** BEGIN Given data **
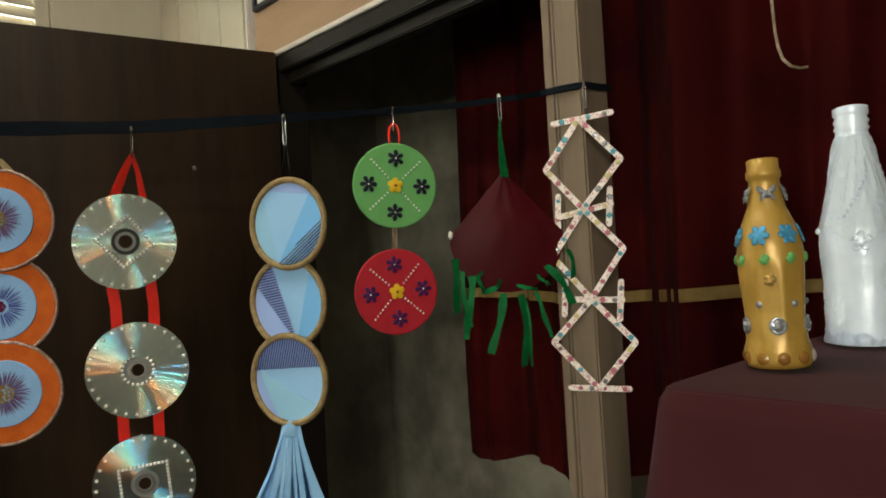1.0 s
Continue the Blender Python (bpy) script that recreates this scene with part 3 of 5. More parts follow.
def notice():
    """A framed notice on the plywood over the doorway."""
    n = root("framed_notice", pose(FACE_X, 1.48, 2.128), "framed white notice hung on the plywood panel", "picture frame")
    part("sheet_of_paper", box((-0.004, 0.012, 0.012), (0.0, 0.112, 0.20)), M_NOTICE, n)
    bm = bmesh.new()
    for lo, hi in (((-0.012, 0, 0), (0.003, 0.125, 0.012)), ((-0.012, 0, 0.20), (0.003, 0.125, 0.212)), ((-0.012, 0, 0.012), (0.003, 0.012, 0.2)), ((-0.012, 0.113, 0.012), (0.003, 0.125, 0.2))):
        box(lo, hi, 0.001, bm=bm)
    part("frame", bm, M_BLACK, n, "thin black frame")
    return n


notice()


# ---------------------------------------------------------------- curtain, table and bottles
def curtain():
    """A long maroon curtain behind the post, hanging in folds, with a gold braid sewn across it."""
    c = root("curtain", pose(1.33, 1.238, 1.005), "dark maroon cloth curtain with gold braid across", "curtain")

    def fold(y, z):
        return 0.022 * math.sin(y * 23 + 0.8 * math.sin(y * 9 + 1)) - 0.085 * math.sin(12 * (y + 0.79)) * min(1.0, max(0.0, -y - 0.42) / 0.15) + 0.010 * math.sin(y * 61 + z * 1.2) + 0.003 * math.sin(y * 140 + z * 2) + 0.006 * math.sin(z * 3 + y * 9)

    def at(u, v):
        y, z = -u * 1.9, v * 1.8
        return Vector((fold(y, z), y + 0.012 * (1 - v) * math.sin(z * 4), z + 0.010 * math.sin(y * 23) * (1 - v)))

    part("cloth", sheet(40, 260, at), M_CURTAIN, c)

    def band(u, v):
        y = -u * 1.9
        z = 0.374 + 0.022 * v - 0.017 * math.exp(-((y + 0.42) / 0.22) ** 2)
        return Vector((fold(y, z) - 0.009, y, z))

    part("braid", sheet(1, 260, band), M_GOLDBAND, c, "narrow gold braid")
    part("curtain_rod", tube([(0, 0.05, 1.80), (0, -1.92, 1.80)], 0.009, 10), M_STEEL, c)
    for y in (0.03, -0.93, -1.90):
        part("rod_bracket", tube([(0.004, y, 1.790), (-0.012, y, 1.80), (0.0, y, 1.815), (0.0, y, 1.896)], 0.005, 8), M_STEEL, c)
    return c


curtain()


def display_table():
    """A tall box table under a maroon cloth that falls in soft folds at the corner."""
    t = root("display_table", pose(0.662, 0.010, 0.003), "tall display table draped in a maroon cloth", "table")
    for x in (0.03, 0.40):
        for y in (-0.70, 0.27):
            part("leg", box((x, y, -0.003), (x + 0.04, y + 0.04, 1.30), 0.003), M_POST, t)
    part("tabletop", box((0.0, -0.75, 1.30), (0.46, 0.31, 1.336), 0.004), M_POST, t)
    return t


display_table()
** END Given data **
- [Exercise aim] Reproduce every line above as written, skipping pictures.

- [Exercise result]
1.0 s
Continue the Blender Python (bpy) script that recreates this scene with part 3 of 5. More parts follow.
def notice():
    """A framed notice on the plywood over the doorway."""
    n = root("framed_notice", pose(FACE_X, 1.48, 2.128), "framed white notice hung on the plywood panel", "picture frame")
    part("sheet_of_paper", box((-0.004, 0.012, 0.012), (0.0, 0.112, 0.20)), M_NOTICE, n)
    bm = bmesh.new()
    for lo, hi in (((-0.012, 0, 0), (0.003, 0.125, 0.012)), ((-0.012, 0, 0.20), (0.003, 0.125, 0.212)), ((-0.012, 0, 0.012), (0.003, 0.012, 0.2)), ((-0.012, 0.113, 0.012), (0.003, 0.125, 0.2))):
        box(lo, hi, 0.001, bm=bm)
    part("frame", bm, M_BLACK, n, "thin black frame")
    return n


notice()


# ---------------------------------------------------------------- curtain, table and bottles
def curtain():
    """A long maroon curtain behind the post, hanging in folds, with a gold braid sewn across it."""
    c = root("curtain", pose(1.33, 1.238, 1.005), "dark maroon cloth curtain with gold braid across", "curtain")

    def fold(y, z):
        return 0.022 * math.sin(y * 23 + 0.8 * math.sin(y * 9 + 1)) - 0.085 * math.sin(12 * (y + 0.79)) * min(1.0, max(0.0, -y - 0.42) / 0.15) + 0.010 * math.sin(y * 61 + z * 1.2) + 0.003 * math.sin(y * 140 + z * 2) + 0.006 * math.sin(z * 3 + y * 9)

    def at(u, v):
        y, z = -u * 1.9, v * 1.8
        return Vector((fold(y, z), y + 0.012 * (1 - v) * math.sin(z * 4), z + 0.010 * math.sin(y * 23) * (1 - v)))

    part("cloth", sheet(40, 260, at), M_CURTAIN, c)

    def band(u, v):
        y = -u * 1.9
        z = 0.374 + 0.022 * v - 0.017 * math.exp(-((y + 0.42) / 0.22) ** 2)
        return Vector((fold(y, z) - 0.009, y, z))

    part("braid", sheet(1, 260, band), M_GOLDBAND, c, "narrow gold braid")
    part("curtain_rod", tube([(0, 0.05, 1.80), (0, -1.92, 1.80)], 0.009, 10), M_STEEL, c)
    for y in (0.03, -0.93, -1.90):
        part("rod_bracket", tube([(0.004, y, 1.790), (-0.012, y, 1.80), (0.0, y, 1.815), (0.0, y, 1.896)], 0.005, 8), M_STEEL, c)
    return c


curtain()


def display_table():
    """A tall box table under a maroon cloth that falls in soft folds at the corner."""
    t = root("display_table", pose(0.662, 0.010, 0.003), "tall display table draped in a maroon cloth", "table")
    for x in (0.03, 0.40):
        for y in (-0.70, 0.27):
            part("leg", box((x, y, -0.003), (x + 0.04, y + 0.04, 1.30), 0.003), M_POST, t)
    part("tabletop", box((0.0, -0.75, 1.30), (0.46, 0.31, 1.336), 0.004), M_POST, t)
    return t


display_table()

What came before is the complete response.